I don’t often do this, but I want to highlight this post by Donald Miller. I read the post a couple weeks ago when it was fresh, but it’s been finding myself weeks later now still addressing mental comments to it as I walk to the park.
The premise of the post is that people watch television because they are dissatisfied with their own boring lives. Why are their lives boring? Because they play it safe.
Actually, the whole post is bait to increase your interest in this Storyline Conference which will apparently help you better understand your life in terms of Myth and Story. I won’t make fun of it (much), because actually, I really like the premise.
Here are the things that Miller (and the Storyline Conference) want to get you to consider:
Your life is a Story – As totally cheesy as the idea of “You’re the lead actor in your own life” is – it’s true. Looking back on what you’ve done, what has happened to you, and how you handled it is a great way to frame your life. But – I would add – only if you refrain from using a negative lens. Take the Kelly Clarkson et al. way of viewing it – “That which doesn’t kill you makes you stronger.” I think it’s so easy to get caught up in the “chapter” you are in right now that it’s easy to overlook the “whole book” picture, or to realize that you can make the chapters flow together pretty well with a little forethought.
Having a “Mission” in life will change your outlook during the mundane moments – There ain’t no way of living a totally radical off the wall life all the time – unless you decide to change the way you think about things like washing dishes, changing diapers, being poor, and getting education. Those are things that (at some point or another) need to happen and get done. And some of them will go on for years at a time – but they aren’t the focal point of life. Changing diapers and doing dishes is a contribution to family and a home filled with hospitality. Being poor is just a phase. Getting education is a way to better yourself, but then also to better the world by applying what you’ve learned. As Jane Addams would say –
“We are learning that a standard of social ethics is not attained by traveling a sequestered byway, but by mixing on the thronged and common road where all must turn out for one another, and at least see the size of one another’s burdens.” (Democracy and Social Ethics, Introduction.)
Having a mission in mind while your performing these actions will change your outlook, and will be a touchstone as you go through seasons of activity or solitude, despair or triumph.

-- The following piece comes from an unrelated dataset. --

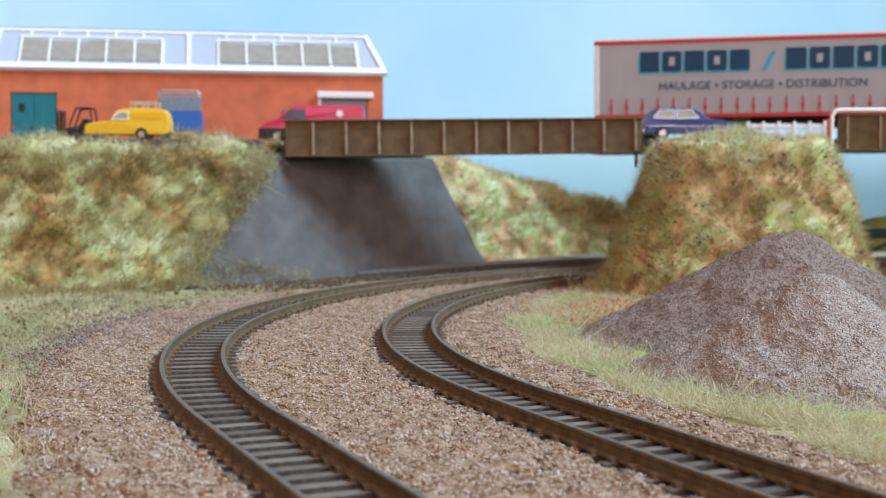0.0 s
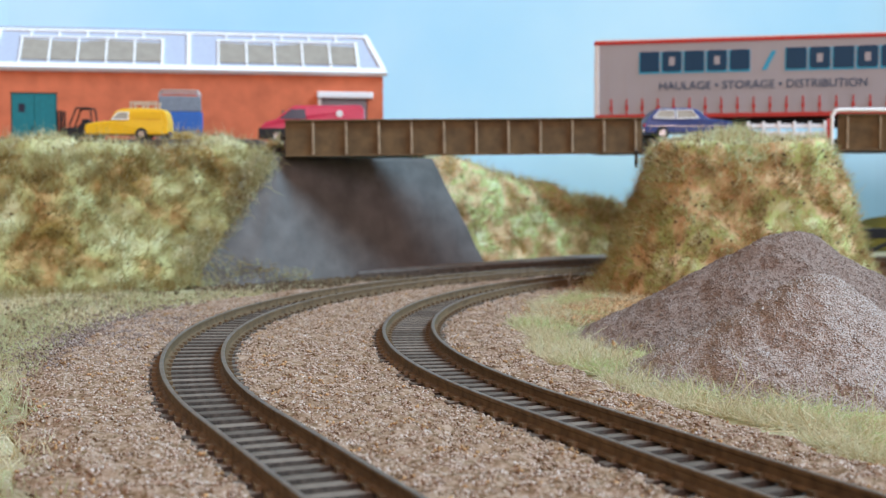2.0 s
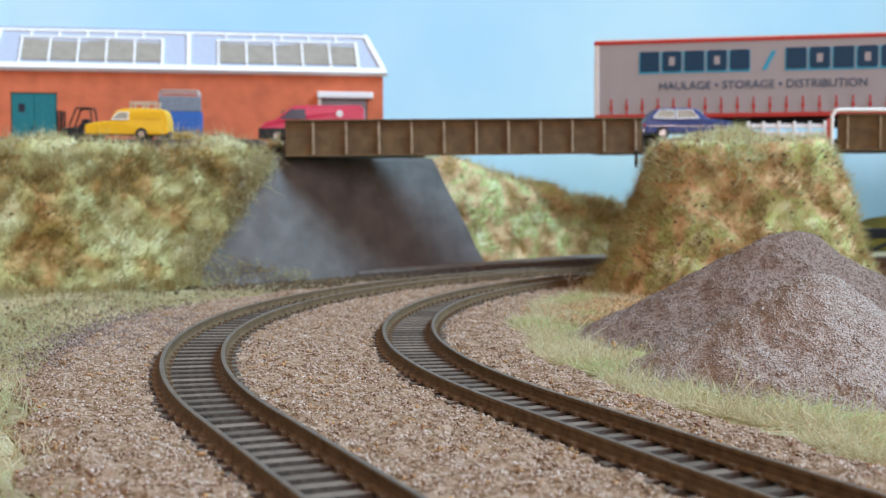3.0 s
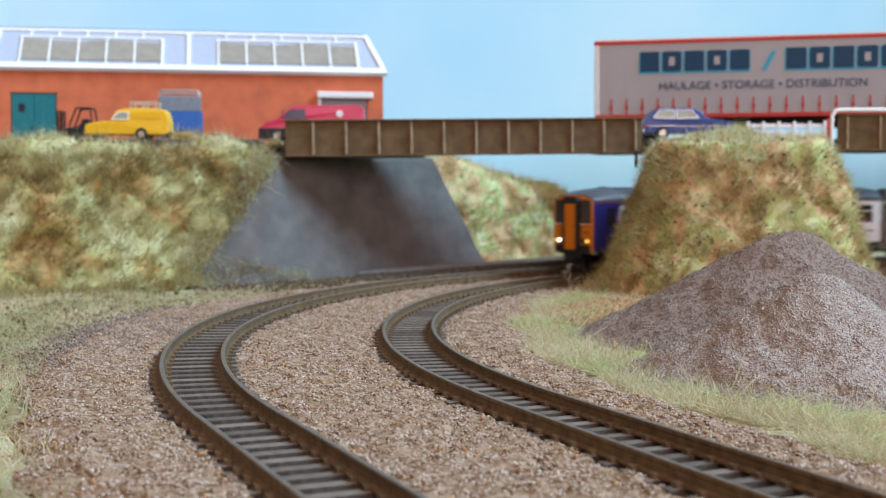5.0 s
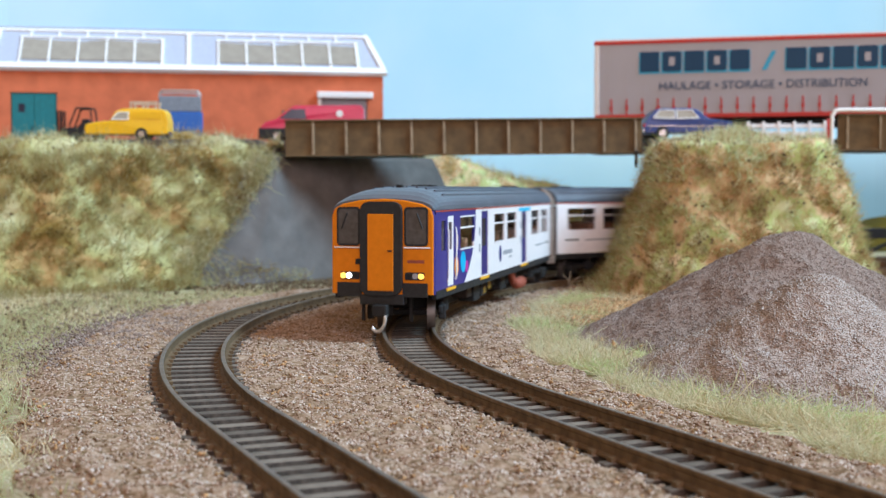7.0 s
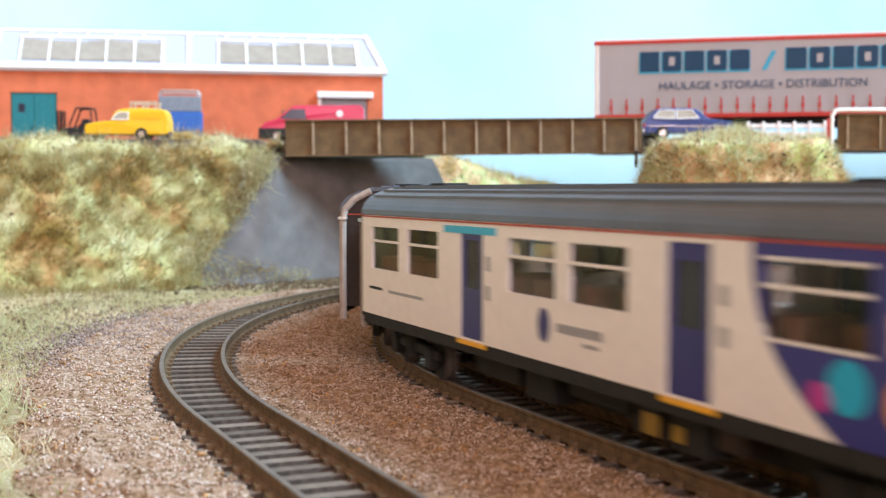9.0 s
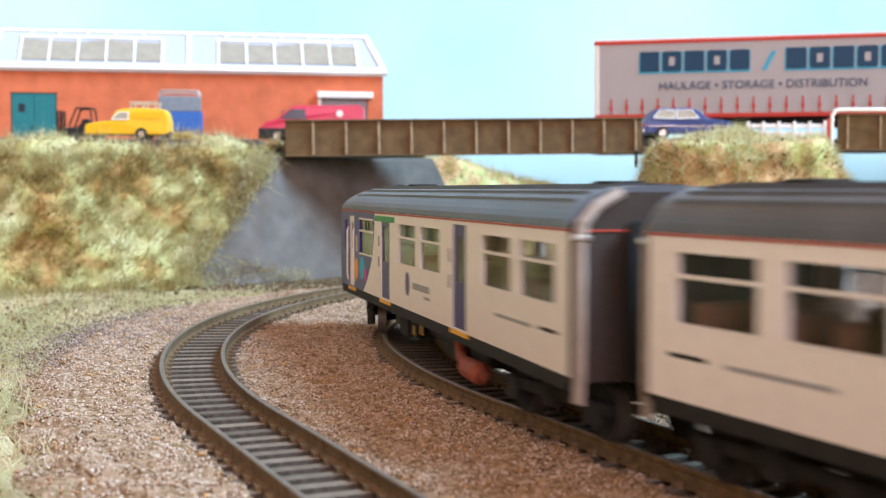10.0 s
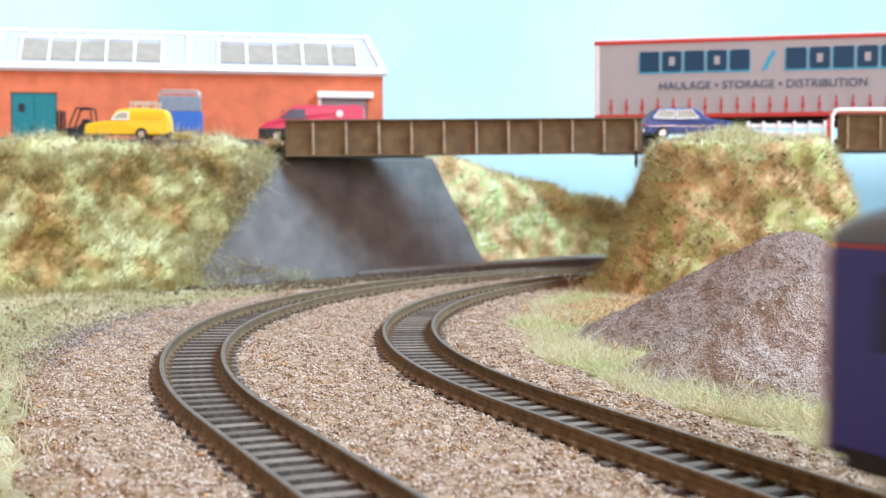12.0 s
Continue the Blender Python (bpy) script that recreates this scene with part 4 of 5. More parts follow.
def forklift():
    root = thing("forklift", place(-18.15, 62.0, 6.28), "dark worn forklift truck standing in the yard", "forklift")
    part("body", shell([(-0.6, 0.3), (-0.7, 0.75), (0.1, 0.8), (0.3, 1.0), (1.0, 1.0), (1.05, 0.3)], 0.5, 1.1, 0, 0.06), m_black, root, "dark forklift body")
    for x in (-0.95, -0.8):
        for y in (-0.32, 0.32):
            part("mast", boxed(x, x + 0.09, y - 0.05, y + 0.05, 0.1, 1.62), m_under, root, "upright mast")
    for y in (-0.25, 0.25):
        part("fork", boxed(-1.6, -0.9, y - 0.06, y + 0.06, 0.08, 0.14), m_under, root)
    for y in (-0.45, 0.45):
        part("cage_bar", rods([(-0.3, y, 0.8), (0.05, y, 1.72), (0.75, y, 1.72), (0.85, y, 0.95)], 0.045), m_end, root, "brown overhead guard bar")
    part("cage_roof", boxed(0.05, 0.75, -0.45, 0.45, 1.69, 1.75), m_end, root)
    part("seat", boxed(0.25, 0.6, -0.2, 0.2, 1.0, 1.2, bevel=0.05), m_black, root)
    for x in (-0.35, 0.75):
        for y in (-0.45, 0.45):
            wheel(root, x, y, 0.26)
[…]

Get yourself a Role Model – At first I really criticized the gimmick-y accusation that Americans watch a lot of television because their life is boring. Especially since the Storyline Conference seems to help people match up their life with some of literature’s great characters, at first glance, a pretty similar thing. Yet, it’s all in the quality. Many of the character’s on television are leading their own superficial stories. (I won’t touch reality TV right now.) However, some really are attempting to lead great lives, but they are constrained by the medium of television. They are reduced to caricatures of people. This is why literature has more to offer – it allows characters to develop, change, and deepen.
Do you think of your life in terms of a story? What is your mission in life? What are your values? How are they reflected in action? Do you know any other conferences or seminars that do this same thing?